Students in Service and Leadership at Harvard

Blueprint for Action Part I- The Lack of Emphasis on Musical Service at Harvard

Countless studies show that music could potentially serve as a beneficial, cost-effective method of combating negative emotion and facilitating mood management. Exposure to music has been found to have a positive impact on quality of life and emotional, mental well-being across an individual’s lifespan. With this information in mind, it is crucial that student musicians at Harvard are well- informed about the benefits of music that can go far beyond the enjoyment individuals receive as audience members in the fancy concert halls. With the abundance of musical talent amidst the Harvard community, there is much potential for a healing impact to be made, especially in underserved, underprivileged youth populations. Furthermore, serving others through music can be a powerful vision that connects student musicians at Harvard, perhaps even refueling their passion for music that has faded due to burnout. 

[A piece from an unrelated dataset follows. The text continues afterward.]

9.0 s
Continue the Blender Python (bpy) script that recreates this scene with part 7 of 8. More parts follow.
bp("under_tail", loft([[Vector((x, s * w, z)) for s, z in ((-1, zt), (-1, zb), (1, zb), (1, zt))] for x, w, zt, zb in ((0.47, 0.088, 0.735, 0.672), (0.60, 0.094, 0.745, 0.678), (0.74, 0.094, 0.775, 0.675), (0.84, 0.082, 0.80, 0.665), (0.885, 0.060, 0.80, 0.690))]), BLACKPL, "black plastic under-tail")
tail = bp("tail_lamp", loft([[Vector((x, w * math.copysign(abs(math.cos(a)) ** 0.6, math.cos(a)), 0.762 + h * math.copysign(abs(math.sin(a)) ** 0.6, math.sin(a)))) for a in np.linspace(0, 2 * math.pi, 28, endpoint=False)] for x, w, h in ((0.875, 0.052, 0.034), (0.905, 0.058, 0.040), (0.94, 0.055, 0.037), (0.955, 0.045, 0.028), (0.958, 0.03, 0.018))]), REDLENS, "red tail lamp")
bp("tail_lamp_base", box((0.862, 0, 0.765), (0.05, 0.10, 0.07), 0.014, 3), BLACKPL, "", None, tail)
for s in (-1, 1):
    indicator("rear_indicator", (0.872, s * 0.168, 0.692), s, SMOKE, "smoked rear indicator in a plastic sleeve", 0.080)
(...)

After interviewing Harvard student musicians from different music organizations, with a primary focus on members from the Harvard Radcliffe Orchestra, I compiled and analyzed their responses to various questions regarding music and service. Out of the many student musicians I interviewed, four students shared particularly insightful experiences and opinions regarding music and service at Harvard. Short excerpts from these four interviews were included in the video above. 

From these four interviews, as well as the majority of the responses I received from other student musicians, it is clear that students do not feel that there are accessible opportunities for musical service at Harvard. Angela Li ‘24, who is a violinist in the Harvard Radcliffe Orchestra and was an Outreach Director last year, expressed the difficulties she faced in facilitating a service-minded vision within the organization. She mentioned that it was hard to have the bandwidth to initiate any outreach efforts due to the fact that Outreach Team members were instructed to help with “logistical tasks such as planning for performances.” This reveals that performance-based organizations have a clear priority for performance over service, and do not seem to emphasize nor facilitate enthusiasm for serving our community through music. Peter Jin ‘25, a member of the Harvard Glee Club and a previous member of the Harvard Din & Tonics, shared about his experience with musical outreach, but only to very privileged populations for the purpose of financially funding the organization. This cycle of constantly “shuffling money” to fundraise for acapella tours, “essentially the opposite of service,” seemed to distort and twist the definition of what musical service and outreach should look like. 

However, it is clear from my interview responses that student musicians do see the potential in music for service, and have a heart to use their musical talents to give back to others. These responses further support the need for more music service opportunities to be created at Harvard.